Thursday, 19 January 2012

MY MISTRESS'S SPARROW IS DEAD - JEFFREY EUGENIDES

This is what I've been reading during my spare time.


Last year (a couple of months back) I talked - briefly - about this book on my tumblr, way before I started this blog. This is the post. Now that I have an actual blog owing to what seems like an endless passage of time till I start school + the escape from schoolwork albatross for the next 8 months, tumblr will remain my photoblog of... mostly reblogs. And of quotes, of course. 

I shall share some of my favourites quotes and paragraphs from this book. (So far, because it is reading-in-progress) Like what I wrote in my tumblr post, anthologies are for me. As much as I enjoy novels, I don't think every subject matter written in lengthy novel form is appealing at all. I haven't come across a novel written purely about love and love only that engages me. 

This book really does not consist of those sappy, ardent love stories with predictable endings, which is why I like this book and it is possibly on my "favourites" list. Eugenides takes a unique, perspicacious perception on love. 

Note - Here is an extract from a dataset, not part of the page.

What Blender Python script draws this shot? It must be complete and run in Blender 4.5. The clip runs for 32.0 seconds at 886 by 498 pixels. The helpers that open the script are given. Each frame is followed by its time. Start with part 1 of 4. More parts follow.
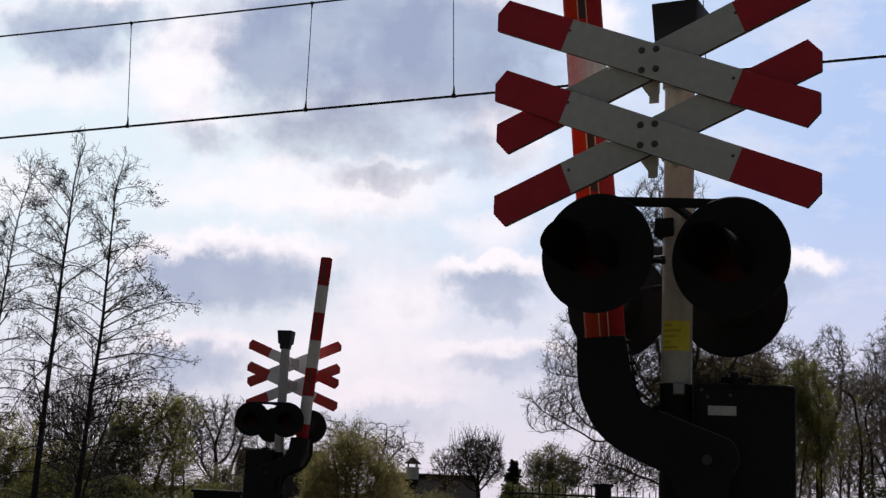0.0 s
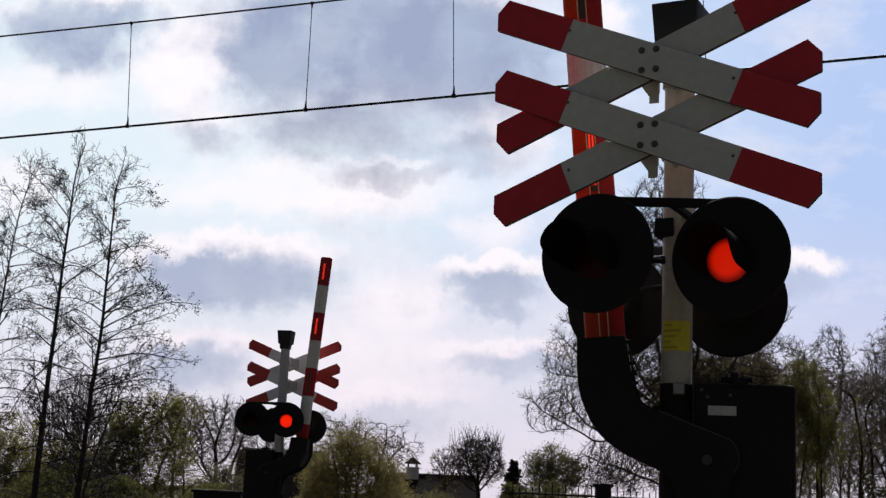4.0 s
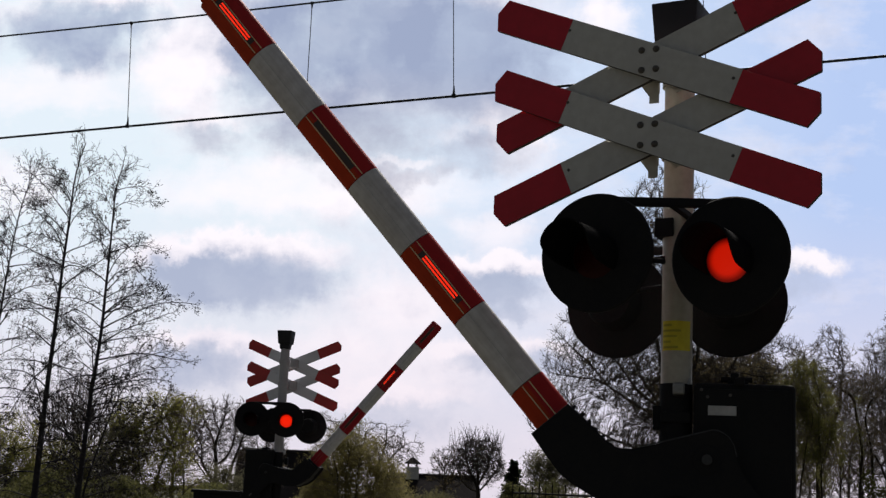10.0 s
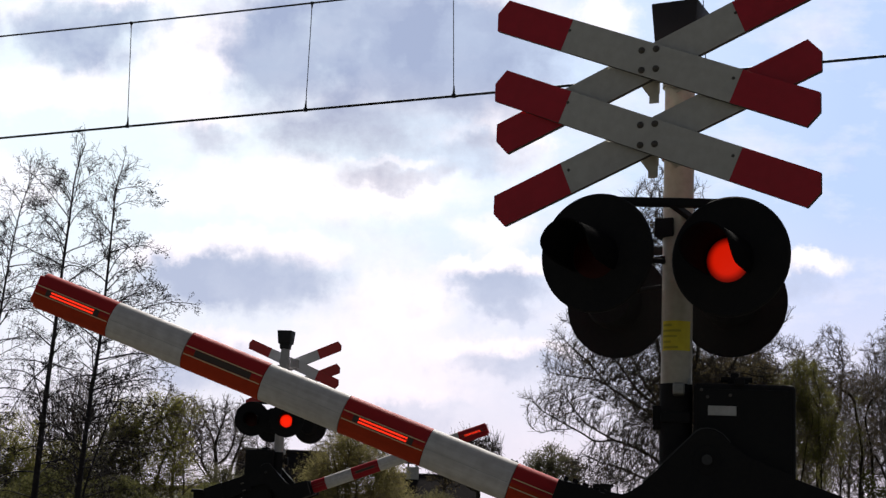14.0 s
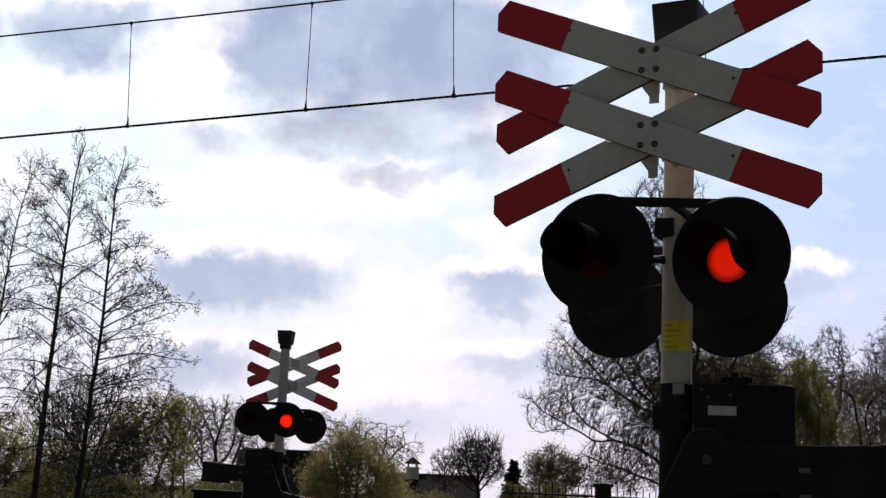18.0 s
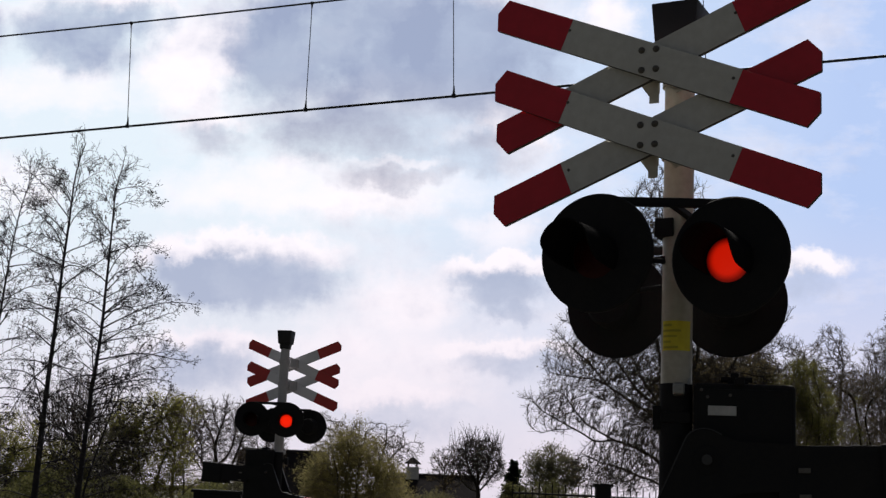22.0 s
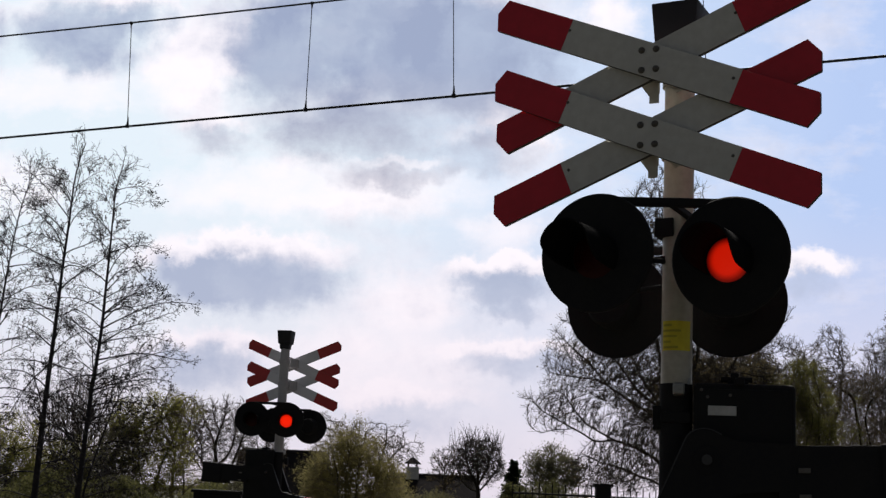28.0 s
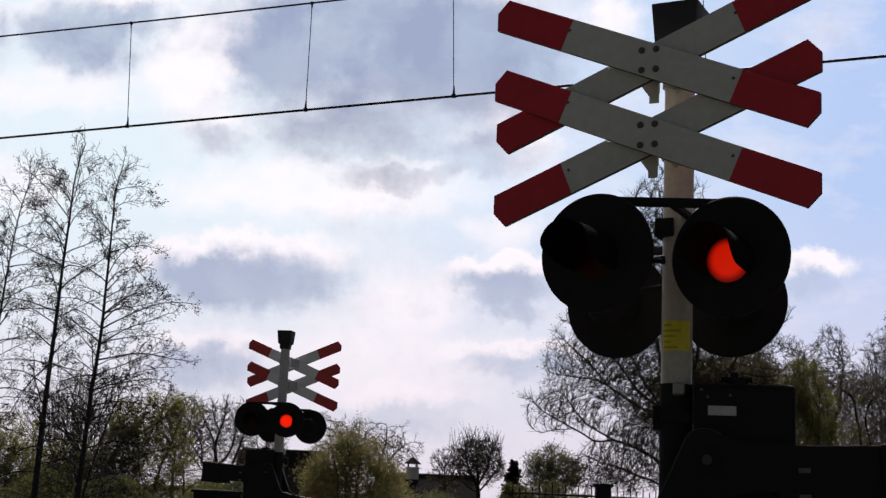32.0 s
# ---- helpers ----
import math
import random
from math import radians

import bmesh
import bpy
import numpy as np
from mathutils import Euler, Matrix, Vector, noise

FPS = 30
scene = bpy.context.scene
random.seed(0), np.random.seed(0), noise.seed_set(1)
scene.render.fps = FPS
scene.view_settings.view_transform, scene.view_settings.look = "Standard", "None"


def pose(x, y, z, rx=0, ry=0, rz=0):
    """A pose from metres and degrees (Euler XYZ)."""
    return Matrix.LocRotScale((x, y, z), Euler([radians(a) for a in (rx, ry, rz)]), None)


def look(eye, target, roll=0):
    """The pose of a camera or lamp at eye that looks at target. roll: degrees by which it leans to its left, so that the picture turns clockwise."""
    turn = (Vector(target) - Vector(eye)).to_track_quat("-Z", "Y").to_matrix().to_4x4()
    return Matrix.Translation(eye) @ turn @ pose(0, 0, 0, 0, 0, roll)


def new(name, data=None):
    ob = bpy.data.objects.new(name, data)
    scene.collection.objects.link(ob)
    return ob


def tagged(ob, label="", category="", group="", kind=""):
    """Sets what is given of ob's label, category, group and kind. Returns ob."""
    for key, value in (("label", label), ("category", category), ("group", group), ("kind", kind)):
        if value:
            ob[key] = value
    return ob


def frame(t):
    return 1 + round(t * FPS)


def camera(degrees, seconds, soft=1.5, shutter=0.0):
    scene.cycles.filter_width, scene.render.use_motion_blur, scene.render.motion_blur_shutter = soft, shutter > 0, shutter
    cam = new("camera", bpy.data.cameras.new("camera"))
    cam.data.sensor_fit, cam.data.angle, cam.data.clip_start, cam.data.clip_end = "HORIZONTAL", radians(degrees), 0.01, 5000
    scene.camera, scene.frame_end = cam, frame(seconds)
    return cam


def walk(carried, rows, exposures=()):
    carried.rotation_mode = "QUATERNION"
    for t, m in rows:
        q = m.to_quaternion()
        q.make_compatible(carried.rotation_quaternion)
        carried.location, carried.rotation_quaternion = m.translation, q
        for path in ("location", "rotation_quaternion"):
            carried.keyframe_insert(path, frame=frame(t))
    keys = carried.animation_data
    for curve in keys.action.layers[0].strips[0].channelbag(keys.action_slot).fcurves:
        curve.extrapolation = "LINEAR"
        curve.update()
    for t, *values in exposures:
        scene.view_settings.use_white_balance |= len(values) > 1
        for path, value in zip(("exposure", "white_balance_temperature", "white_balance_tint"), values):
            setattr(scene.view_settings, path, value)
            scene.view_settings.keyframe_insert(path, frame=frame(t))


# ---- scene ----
import collections

cam = camera(37.07, 32.0, soft=1.4)
EYE = Matrix.Translation((0, 0, 1.15)) @ pose(0, 0, 0, 90 + 10.56, 0, 0) @ pose(0, 0, 0, 0, 0, 2.604)
walk(cam, [(0.0, EYE), (32.0, EYE)], exposures=[(0.0, -0.10), (11.0, -0.10), (12.0, -0.08), (13.0, 0.04), (14.5, 0.11), (16.5, 0.15), (18.0, 0.12), (20.0, 0.0), (23.0, -0.09), (32.0, -0.09)])

# ---- daylight ----
world = bpy.data.worlds.new("sky")
scene.world = world
world.use_nodes = True
wn = world.node_tree.nodes
sky = wn.new("ShaderNodeTexSky")
sky.sky_type = "NISHITA"
sky.sun_disc = False
sky.sun_elevation = radians(48)
sky.sun_rotation = radians(8)
sky.air_density, sky.dust_density = 1.0, 2.5
wn["Background"].inputs["Strength"].default_value = 0.031
haze = wn.new("ShaderNodeHueSaturation")
haze.inputs["Saturation"].default_value = 0.5
world.node_tree.links.new(sky.outputs["Color"], haze.inputs["Color"])
world.node_tree.links.new(haze.outputs["Color"], wn["Background"].inputs["Color"])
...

In "First Love and Other Sorrows" by Harold Brodkey, setting is in St Louis, narrated by a 16-year-old high school boy, revolving around his school experience, his sister, and his mother. Favourite paragraph is the one right the end: 
"There's some soup," my mother said. "Why don't I heat it up." And suddenly her eyes filled with tears, and all at once we fell to kissing one another - to embracing and smiling and making cheerful predictions about one another - there in the white, brightly lighted kitchen. We had known each other for so long, and there were so many things that we all three remembered. . . Our smiles, our approving glances, wandered from face to face. There was a feeling of politeness in the air. We were behaving the way we would in railway stations, at my sister's wedding, at the birth of her first child, at my graduation from college. This was the first of our reunions. 
I found this story average. It was alright, and that's about it. I liked how the Brodkey included the element of high school jealousy, which makes it completely realistic.
Among my other problems was that I was reduced nearly to a state of tears over my own looks whenever I looked at a boy named Joel Bush. Joel was so incredibly good-looking that none of the boys could quite bear the fact of his existence; his looks weren’t particuarly masculine or clean-cut, and he wasn’t a fine figure of a boy - he was merely beautiful.
However, personally, I found it a little too draggy overall. Superfluous details on the sister and the mother and their conversations on the sister's good looks and men chasing her. The mother's incessant talk on the sister settling down. It was a tad too much for me. I felt annoyed at how naggy she was.


And in "The Lady with the Little Dog":
She laughed. Then they went on eating in silence, like strangers; but after dinner they walked off together - and a light, bantering conversation began, of free, contented people, who do not care where they go or what they talk about. They strolled and talked of how strange the light was on the sea; the water was of a lilac colour, so soft and warm, and over it the moon cast a golden strip. They talked of how sultry it was after the hot day. 

Since I still have a long way more to go before I complete this book, I think I will be posting more on this in the near future. I am really tempted to start on David Levithan's "The Lover's Dictionary" and Angela Carter's "Bluebeard". Actually, I think I am going to, over CNY.